## Data lines
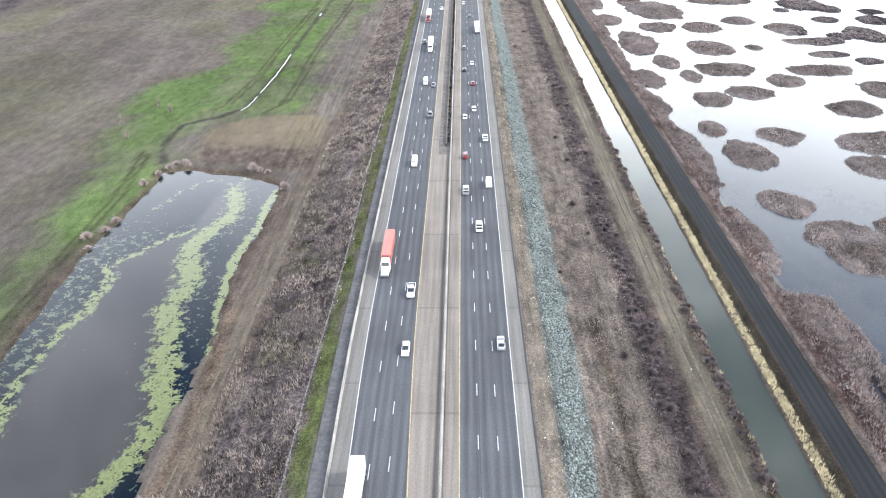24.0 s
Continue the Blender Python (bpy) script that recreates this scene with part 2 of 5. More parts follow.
def water_material(name, deep, scum=None, scum_scale=0.25, edge=(0.5, 0.56), rough=0.04, ripples=0.02, cover=1.0, stretch=(1, 1, 1), gain=1.0, gloss=0.5, skin_rough=0.8, skin_gloss=0.05, thin=None):
    """Still water that mirrors the sky; scum is a floating mat, by the sheet's attribute 'mat' and a broken noise."""
    m = bpy.data.materials.new(name)
    m.use_nodes = True
    n = Nodes(m.node_tree)
    co = n.add("ShaderNodeTexCoord").outputs["Object"]
    b = n.add("ShaderNodeBsdfPrincipled")
    wave = n.noise(n.scaled(co, 0.5, 1.0, 1.0), 0.9, 3.0)
    murk = n.noise(co, 0.02, 3.0)
    water = n.mix(n.span(murk, 0.35, 0.65), deep, tuple(c * 1.5 for c in deep))
    b.inputs["IOR"].default_value = 1.33
    bp = n.add("ShaderNodeBump")
    bp.inputs["Strength"].default_value, bp.inputs["Distance"].default_value = ripples, 0.3
    if scum:
        att = n.add("ShaderNodeAttribute")
        att.attribute_name = "mat"
        mud = n.add("ShaderNodeAttribute")
        mud.attribute_name = "silt"
        water = n.mix(mud.outputs["Fac"], water, (0.030, 0.028, 0.027))
        clot = n.noise(n.scaled(co, *stretch), scum_scale, 6.0, 0.68)
        crumb = n.noise(co, 1.3, 6.0, 0.75)
        level = n.math("ADD", n.math("MULTIPLY", clot, 0.62 * gain), n.math("MULTIPLY_ADD", crumb, 0.38 * gain, 0.5 - 0.5 * gain))
        level = n.math("ADD", level, n.math("MULTIPLY", n.math("SUBTRACT", att.outputs["Fac"], 0.5), 0.6))
        mask = n.math("MULTIPLY", n.span(level, *edge), cover)
        skin = n.mix(n.span(crumb, 0.35, 0.65), tuple(c * 0.7 for c in scum), tuple(c * 1.25 for c in scum))
        if thin:        # loose fragments are thinner and duller than the solid mat
            skin = n.mix(n.span(att.outputs["Fac"], 0.44, 0.60), thin, skin)
        n.link(n.mix(mask, water, skin), b.inputs["Base Color"])
        n.link(n.math("MULTIPLY_ADD", mask, skin_rough, rough), b.inputs["Roughness"])
        n.link(n.math("MULTIPLY_ADD", mask, skin_gloss - gloss, gloss), b.inputs["Specular IOR Level"])
        n.link(n.math("ADD", wave, n.math("MULTIPLY", n.math("MULTIPLY", crumb, mask), 10.0 * skin_rough)), bp.inputs["Height"])
    else:
        n.link(water, b.inputs["Base Color"])
        b.inputs["Roughness"].default_value, b.inputs["Specular IOR Level"].default_value = rough, gloss
        n.link(wave, bp.inputs["Height"])
    n.link(bp.outputs[0], b.inputs["Normal"])
    n.link(b.outputs[0], n.add("ShaderNodeOutputMaterial").inputs[0])
    return m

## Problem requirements
Restate the data above exactly, stripping out each image.

## Complete response
24.0 s
Continue the Blender Python (bpy) script that recreates this scene with part 2 of 5. More parts follow.
def water_material(name, deep, scum=None, scum_scale=0.25, edge=(0.5, 0.56), rough=0.04, ripples=0.02, cover=1.0, stretch=(1, 1, 1), gain=1.0, gloss=0.5, skin_rough=0.8, skin_gloss=0.05, thin=None):
    """Still water that mirrors the sky; scum is a floating mat, by the sheet's attribute 'mat' and a broken noise."""
    m = bpy.data.materials.new(name)
    m.use_nodes = True
    n = Nodes(m.node_tree)
    co = n.add("ShaderNodeTexCoord").outputs["Object"]
    b = n.add("ShaderNodeBsdfPrincipled")
    wave = n.noise(n.scaled(co, 0.5, 1.0, 1.0), 0.9, 3.0)
    murk = n.noise(co, 0.02, 3.0)
    water = n.mix(n.span(murk, 0.35, 0.65), deep, tuple(c * 1.5 for c in deep))
    b.inputs["IOR"].default_value = 1.33
    bp = n.add("ShaderNodeBump")
    bp.inputs["Strength"].default_value, bp.inputs["Distance"].default_value = ripples, 0.3
    if scum:
        att = n.add("ShaderNodeAttribute")
        att.attribute_name = "mat"
        mud = n.add("ShaderNodeAttribute")
        mud.attribute_name = "silt"
        water = n.mix(mud.outputs["Fac"], water, (0.030, 0.028, 0.027))
        clot = n.noise(n.scaled(co, *stretch), scum_scale, 6.0, 0.68)
        crumb = n.noise(co, 1.3, 6.0, 0.75)
        level = n.math("ADD", n.math("MULTIPLY", clot, 0.62 * gain), n.math("MULTIPLY_ADD", crumb, 0.38 * gain, 0.5 - 0.5 * gain))
        level = n.math("ADD", level, n.math("MULTIPLY", n.math("SUBTRACT", att.outputs["Fac"], 0.5), 0.6))
        mask = n.math("MULTIPLY", n.span(level, *edge), cover)
        skin = n.mix(n.span(crumb, 0.35, 0.65), tuple(c * 0.7 for c in scum), tuple(c * 1.25 for c in scum))
        if thin:        # loose fragments are thinner and duller than the solid mat
            skin = n.mix(n.span(att.outputs["Fac"], 0.44, 0.60), thin, skin)
        n.link(n.mix(mask, water, skin), b.inputs["Base Color"])
        n.link(n.math("MULTIPLY_ADD", mask, skin_rough, rough), b.inputs["Roughness"])
        n.link(n.math("MULTIPLY_ADD", mask, skin_gloss - gloss, gloss), b.inputs["Specular IOR Level"])
        n.link(n.math("ADD", wave, n.math("MULTIPLY", n.math("MULTIPLY", crumb, mask), 10.0 * skin_rough)), bp.inputs["Height"])
    else:
        n.link(water, b.inputs["Base Color"])
        b.inputs["Roughness"].default_value, b.inputs["Specular IOR Level"].default_value = rough, gloss
        n.link(wave, bp.inputs["Height"])
    n.link(bp.outputs[0], b.inputs["Normal"])
    n.link(b.outputs[0], n.add("ShaderNodeOutputMaterial").inputs[0])
    return m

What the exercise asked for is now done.